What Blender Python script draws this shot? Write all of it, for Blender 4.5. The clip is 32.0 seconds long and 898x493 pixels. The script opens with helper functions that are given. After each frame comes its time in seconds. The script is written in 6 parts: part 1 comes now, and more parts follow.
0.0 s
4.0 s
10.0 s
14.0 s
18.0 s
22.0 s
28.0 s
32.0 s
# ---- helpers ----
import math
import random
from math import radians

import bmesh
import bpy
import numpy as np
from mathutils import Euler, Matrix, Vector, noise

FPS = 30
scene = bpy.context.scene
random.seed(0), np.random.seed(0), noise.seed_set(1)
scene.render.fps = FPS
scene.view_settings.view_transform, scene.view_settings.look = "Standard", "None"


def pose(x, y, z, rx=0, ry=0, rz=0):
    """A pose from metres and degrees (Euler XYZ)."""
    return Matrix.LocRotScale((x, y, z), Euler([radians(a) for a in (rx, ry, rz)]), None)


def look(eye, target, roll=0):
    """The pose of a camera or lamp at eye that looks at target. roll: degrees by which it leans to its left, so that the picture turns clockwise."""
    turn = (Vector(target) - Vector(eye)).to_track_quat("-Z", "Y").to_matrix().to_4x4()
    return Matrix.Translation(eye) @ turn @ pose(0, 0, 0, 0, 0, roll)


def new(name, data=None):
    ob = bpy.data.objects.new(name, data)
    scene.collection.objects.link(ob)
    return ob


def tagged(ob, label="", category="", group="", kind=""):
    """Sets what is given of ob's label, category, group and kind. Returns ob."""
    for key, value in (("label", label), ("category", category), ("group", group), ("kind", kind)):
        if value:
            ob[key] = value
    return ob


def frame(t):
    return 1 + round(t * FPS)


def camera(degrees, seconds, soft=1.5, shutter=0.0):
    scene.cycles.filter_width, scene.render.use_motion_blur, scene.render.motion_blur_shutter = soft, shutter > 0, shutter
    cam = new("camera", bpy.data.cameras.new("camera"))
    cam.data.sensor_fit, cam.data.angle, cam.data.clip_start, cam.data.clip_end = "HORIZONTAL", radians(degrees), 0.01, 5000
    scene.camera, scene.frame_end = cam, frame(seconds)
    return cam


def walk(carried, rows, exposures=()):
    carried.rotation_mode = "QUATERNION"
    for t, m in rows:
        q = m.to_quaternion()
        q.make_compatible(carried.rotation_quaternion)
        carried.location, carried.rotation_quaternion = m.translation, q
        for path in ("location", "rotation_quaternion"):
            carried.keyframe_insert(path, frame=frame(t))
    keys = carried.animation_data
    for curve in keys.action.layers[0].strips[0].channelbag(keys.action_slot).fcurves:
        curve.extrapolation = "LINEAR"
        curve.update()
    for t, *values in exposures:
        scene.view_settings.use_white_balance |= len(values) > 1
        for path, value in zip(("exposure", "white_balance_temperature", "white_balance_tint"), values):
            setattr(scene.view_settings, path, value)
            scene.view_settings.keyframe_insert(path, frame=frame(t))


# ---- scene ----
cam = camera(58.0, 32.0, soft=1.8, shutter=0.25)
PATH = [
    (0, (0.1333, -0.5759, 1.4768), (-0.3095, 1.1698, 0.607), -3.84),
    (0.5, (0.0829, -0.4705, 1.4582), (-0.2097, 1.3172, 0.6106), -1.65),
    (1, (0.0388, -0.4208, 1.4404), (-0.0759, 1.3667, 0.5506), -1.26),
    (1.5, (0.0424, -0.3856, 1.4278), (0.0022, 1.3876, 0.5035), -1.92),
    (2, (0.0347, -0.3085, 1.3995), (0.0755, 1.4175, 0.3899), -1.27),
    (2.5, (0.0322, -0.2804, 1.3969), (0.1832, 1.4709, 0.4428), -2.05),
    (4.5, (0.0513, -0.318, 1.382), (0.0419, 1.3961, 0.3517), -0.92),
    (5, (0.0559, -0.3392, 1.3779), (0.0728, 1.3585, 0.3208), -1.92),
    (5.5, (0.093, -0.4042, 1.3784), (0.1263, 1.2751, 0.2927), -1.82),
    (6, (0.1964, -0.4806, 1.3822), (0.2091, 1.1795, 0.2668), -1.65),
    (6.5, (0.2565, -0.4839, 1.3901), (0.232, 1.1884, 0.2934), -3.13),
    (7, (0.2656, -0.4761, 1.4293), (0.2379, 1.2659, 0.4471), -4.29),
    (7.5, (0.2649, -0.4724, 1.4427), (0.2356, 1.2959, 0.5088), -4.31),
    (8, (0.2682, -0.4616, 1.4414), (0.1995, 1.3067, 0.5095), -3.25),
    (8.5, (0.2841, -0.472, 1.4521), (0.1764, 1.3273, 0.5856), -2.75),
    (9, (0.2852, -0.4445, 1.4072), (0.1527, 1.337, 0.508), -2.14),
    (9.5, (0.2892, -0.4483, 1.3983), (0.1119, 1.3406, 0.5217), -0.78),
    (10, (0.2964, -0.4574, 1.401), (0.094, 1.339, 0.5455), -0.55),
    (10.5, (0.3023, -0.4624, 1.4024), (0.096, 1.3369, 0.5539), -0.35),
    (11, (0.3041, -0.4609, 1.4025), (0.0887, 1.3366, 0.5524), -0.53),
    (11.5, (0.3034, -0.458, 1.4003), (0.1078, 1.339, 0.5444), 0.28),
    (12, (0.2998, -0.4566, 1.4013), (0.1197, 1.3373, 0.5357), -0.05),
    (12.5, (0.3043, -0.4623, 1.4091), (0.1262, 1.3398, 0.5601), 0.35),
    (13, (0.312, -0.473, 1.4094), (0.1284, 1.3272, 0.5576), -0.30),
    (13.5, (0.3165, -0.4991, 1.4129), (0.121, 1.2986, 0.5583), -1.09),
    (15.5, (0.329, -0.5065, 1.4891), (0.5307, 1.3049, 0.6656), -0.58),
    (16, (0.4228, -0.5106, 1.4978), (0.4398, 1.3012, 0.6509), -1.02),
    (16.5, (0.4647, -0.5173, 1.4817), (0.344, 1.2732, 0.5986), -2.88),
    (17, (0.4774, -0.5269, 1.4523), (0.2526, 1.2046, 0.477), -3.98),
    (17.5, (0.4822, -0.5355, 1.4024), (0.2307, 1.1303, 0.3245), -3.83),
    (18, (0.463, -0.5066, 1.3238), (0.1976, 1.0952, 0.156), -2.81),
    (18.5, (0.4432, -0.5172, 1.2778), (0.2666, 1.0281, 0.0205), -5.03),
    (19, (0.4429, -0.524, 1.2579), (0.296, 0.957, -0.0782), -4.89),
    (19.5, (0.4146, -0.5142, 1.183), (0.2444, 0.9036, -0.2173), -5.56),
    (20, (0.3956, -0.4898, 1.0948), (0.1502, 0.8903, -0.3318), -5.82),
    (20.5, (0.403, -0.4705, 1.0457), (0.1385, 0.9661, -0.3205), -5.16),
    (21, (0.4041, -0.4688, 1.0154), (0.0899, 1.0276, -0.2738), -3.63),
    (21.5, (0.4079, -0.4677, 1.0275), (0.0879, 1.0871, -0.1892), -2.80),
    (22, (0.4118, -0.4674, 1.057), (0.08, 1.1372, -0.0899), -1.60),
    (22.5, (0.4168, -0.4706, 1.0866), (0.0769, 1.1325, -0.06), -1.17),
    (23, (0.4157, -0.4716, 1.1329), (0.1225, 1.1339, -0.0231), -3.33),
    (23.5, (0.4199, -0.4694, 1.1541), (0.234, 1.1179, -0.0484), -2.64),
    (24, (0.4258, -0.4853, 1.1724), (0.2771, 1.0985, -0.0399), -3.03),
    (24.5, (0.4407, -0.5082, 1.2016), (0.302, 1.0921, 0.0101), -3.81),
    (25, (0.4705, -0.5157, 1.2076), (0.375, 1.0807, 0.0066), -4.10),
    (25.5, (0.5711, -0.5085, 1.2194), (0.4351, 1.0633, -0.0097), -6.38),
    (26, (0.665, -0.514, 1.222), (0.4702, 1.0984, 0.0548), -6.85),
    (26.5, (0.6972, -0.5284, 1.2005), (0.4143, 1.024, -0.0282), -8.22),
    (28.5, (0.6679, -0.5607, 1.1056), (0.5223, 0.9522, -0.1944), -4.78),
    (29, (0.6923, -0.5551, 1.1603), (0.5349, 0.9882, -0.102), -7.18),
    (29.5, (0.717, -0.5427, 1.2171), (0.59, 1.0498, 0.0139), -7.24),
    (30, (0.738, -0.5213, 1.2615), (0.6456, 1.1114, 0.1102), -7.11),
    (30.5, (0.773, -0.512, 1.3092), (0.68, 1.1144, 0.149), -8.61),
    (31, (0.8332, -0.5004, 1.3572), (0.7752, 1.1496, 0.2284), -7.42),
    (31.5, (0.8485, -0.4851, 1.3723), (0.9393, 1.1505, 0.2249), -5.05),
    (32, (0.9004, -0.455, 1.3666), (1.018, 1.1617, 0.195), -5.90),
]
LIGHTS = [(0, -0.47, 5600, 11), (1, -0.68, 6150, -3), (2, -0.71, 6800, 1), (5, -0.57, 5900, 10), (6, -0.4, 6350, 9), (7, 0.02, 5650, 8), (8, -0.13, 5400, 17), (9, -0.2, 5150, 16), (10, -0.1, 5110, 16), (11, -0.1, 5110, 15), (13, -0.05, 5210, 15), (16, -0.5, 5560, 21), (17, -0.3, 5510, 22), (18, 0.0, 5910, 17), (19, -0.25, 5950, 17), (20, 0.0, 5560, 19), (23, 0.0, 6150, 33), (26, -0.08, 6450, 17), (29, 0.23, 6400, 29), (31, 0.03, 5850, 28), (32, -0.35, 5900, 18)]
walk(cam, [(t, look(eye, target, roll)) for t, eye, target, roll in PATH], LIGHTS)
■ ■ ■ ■
REQUIREMENTS: Exactly as they stand, set down the lines from the top of the data through the line with "scene = bpy.context.scene".

RESULT FOR THIS EXERCISE:
What Blender Python script draws this shot? Write all of it, for Blender 4.5. The clip is 32.0 seconds long and 898x493 pixels. The script opens with helper functions that are given. After each frame comes its time in seconds. The script is written in 6 parts: part 1 comes now, and more parts follow.
0.0 s
4.0 s
10.0 s
14.0 s
18.0 s
22.0 s
28.0 s
32.0 s
# ---- helpers ----
import math
import random
from math import radians

import bmesh
import bpy
import numpy as np
from mathutils import Euler, Matrix, Vector, noise

FPS = 30
scene = bpy.context.scene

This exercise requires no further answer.